21/03/2019 - 'Missing Women and Spectral Presence in Shirley Jackson's "The Missing Girl" and "The Good Wife"', Tales of Terror: Gothic, Horror, and Weird Short Fiction Conference, University of Warwick

02/08/2018 - 'Shirley Jackson In (and Out of) American Gothic', International Gothic Association's 14th Conference - Gothic Hybridities: Interdisciplinary, Multimodal and Transhistorical Approaches, Manchester Metropolitan University


08/06/2017 - '[L]ike children playing ghost': Spectral Adolescence in Shirley Jackson's Hangsaman', ENCAPsulate Postgraduate Research Conference, Cardiff University


22/02/2017 - 'A Nightmère in Suburbia: Mother and/as Monster in The Babadook', Assuming Gender Research Seminar, Cardiff University


08/02/2017 - 'Haunted Rooms and Haunted Women: Shirley Jackson's The Haunting of Hill House, Cardiff BookTalk Event


 


 

Teaching

As a Postgraduate Tutor, I have taught on the following Year One modules:

English in Practice and Theory (Core Module, 2016/17)
Critical Reading, Critical Writing (Core Module, 2017-)
Authoring the Self: Romantics and Victorians
Transforming Visions: Text and Image 
Drama: Stage and Page 

Thesis

Rather Haunted Women: Figurations of Spectrality in Shirley Jackson's Writing

 Shirley Jackson (1916-1965) is something of a contradiction. Both celebrated and marginalised, Jackson and her writing are imperfectly present, semi-obscured by the shadows which her most famous stories cast over their author. Texts such as The Haunting of Hill House have delimited the ways in which we think about Jackson’s work as a whole, and especially in terms of her interest in ghosts and ghostliness. This thesis offers a corrective reading to this situation; a reading that contends there are more ghosts haunting the pages of Shirley Jackson’s texts than one might imagine.
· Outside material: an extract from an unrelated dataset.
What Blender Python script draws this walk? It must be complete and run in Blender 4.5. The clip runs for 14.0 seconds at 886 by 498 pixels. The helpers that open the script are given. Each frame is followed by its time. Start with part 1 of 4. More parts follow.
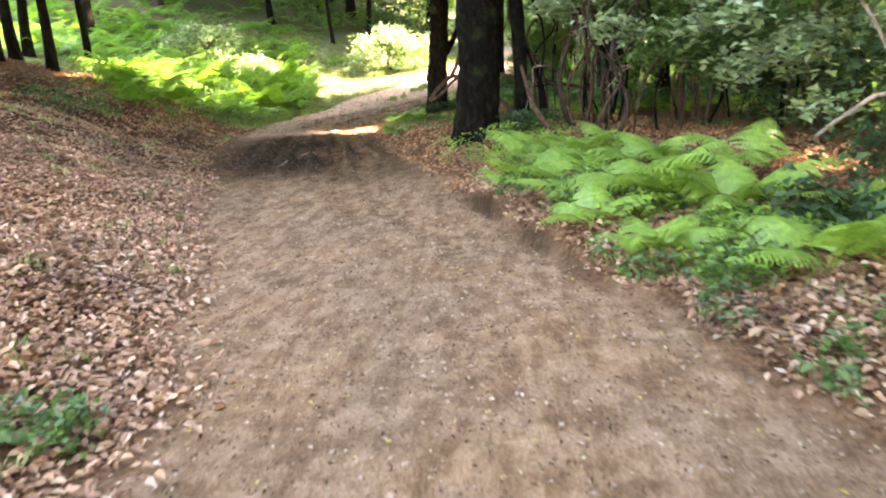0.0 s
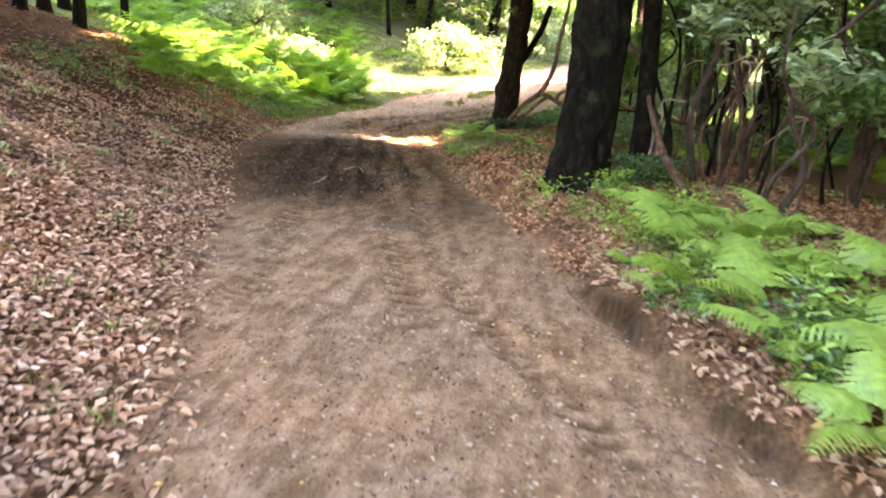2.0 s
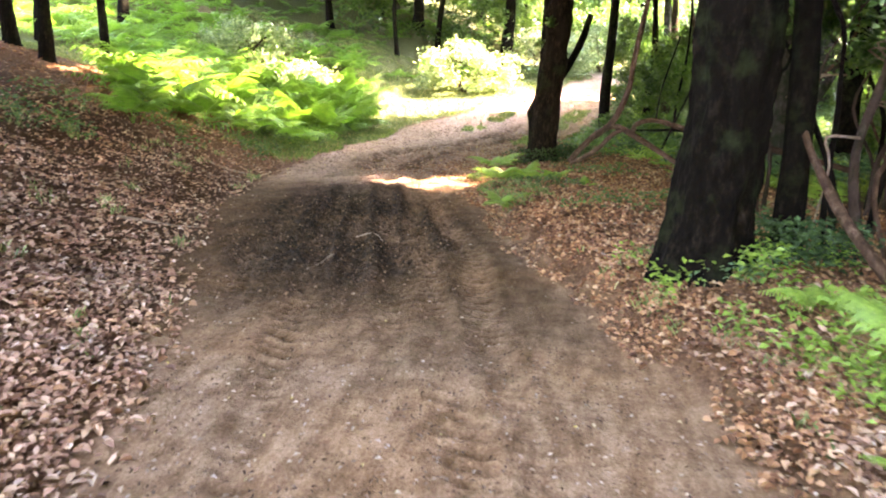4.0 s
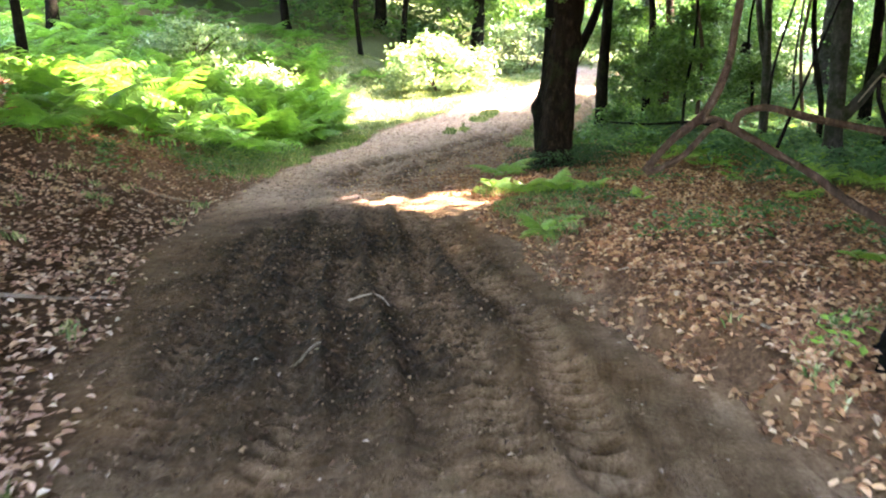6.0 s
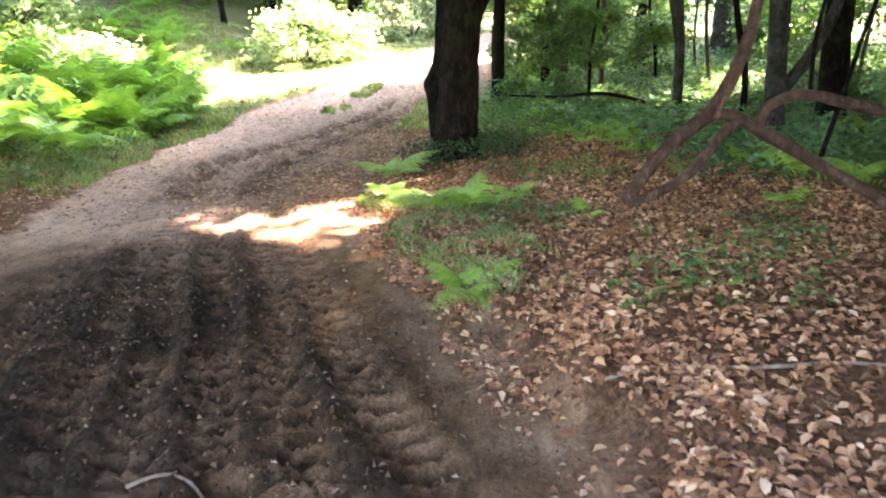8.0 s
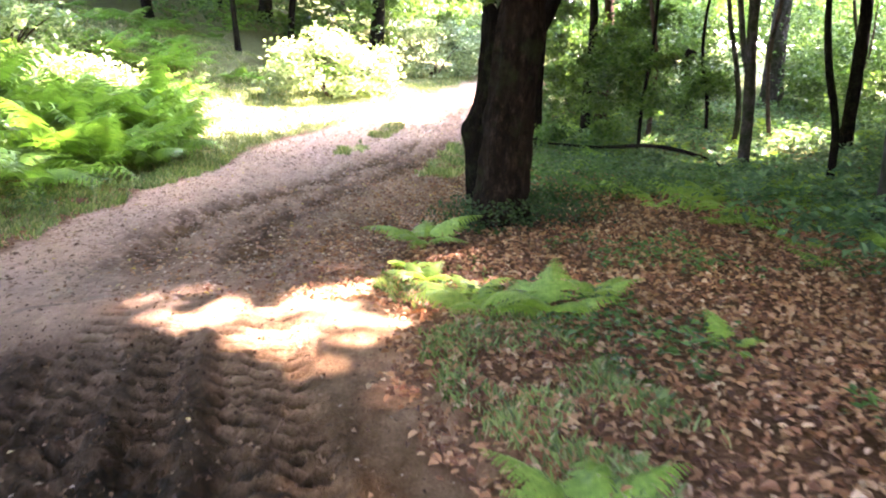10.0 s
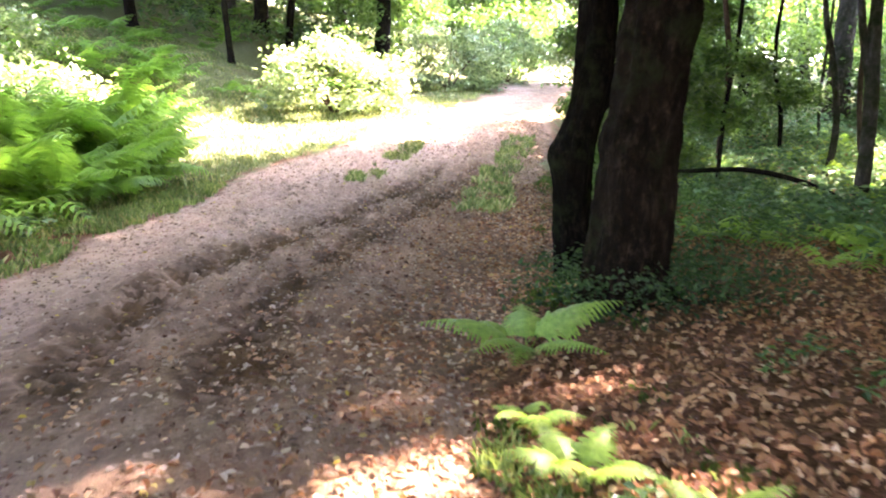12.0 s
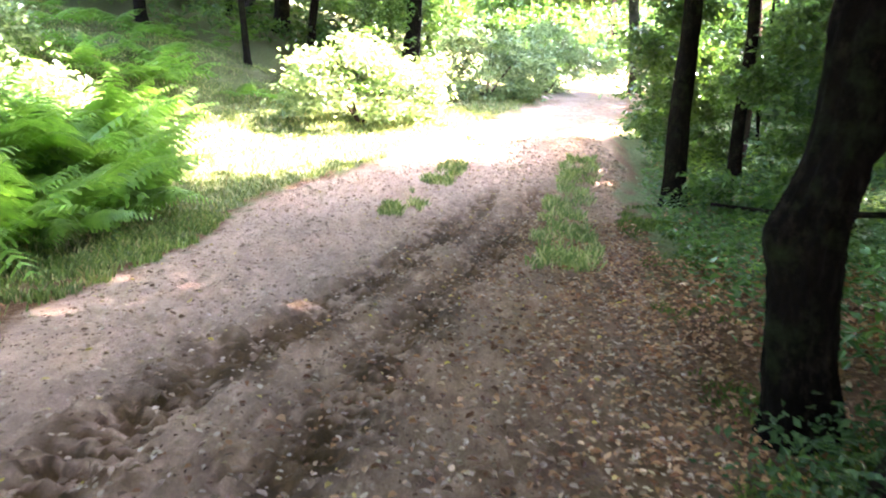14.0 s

Situating this project alongside recent work on figurations of spectrality – such as Esther Peeren’s The Spectral Metaphor - I argue that a significant proportion of Jackson’s texts represent their female protagonists as spectral figures. I focus on her novels Hangsaman (1951) and The Bird’s Nest (1954), a selection of short stories from the collection Just an Ordinary Day (1996), as well as her two memoirs Life Among the Savages (1953) and Raising Demons (1957), in addition to essays and sketches from Let Me Tell You (2016) that represent Jackson’s life-writing. In these various and very different texts, women are characterised as ghostly figures who are subjected to different forms of de-realisation in response their experiences. I argue that in Jackson’s writing, spectrality operates as a polysemous conceptual metaphor, with each instantiation working to recast Jackson’s oeuvre as a series of ‘ghost stories’, a writer of unexpected spectres. This spectral tendency is a significant perspective that has been underemphasised in scholarship on Jackson.

I also demonstrate how tracing the unexpected presence of ghostly figurations in Jackson’s writing works to enrich our collective understanding of spectrality as both a metaphorical and a critical methodology. I outline the scope and application of this interpretive approach - which I term hauntography - in the introduction, and use each chapter to develop a hauntographic reading of a specific form of figurative spectrality as it is represented in either an individual or series of texts.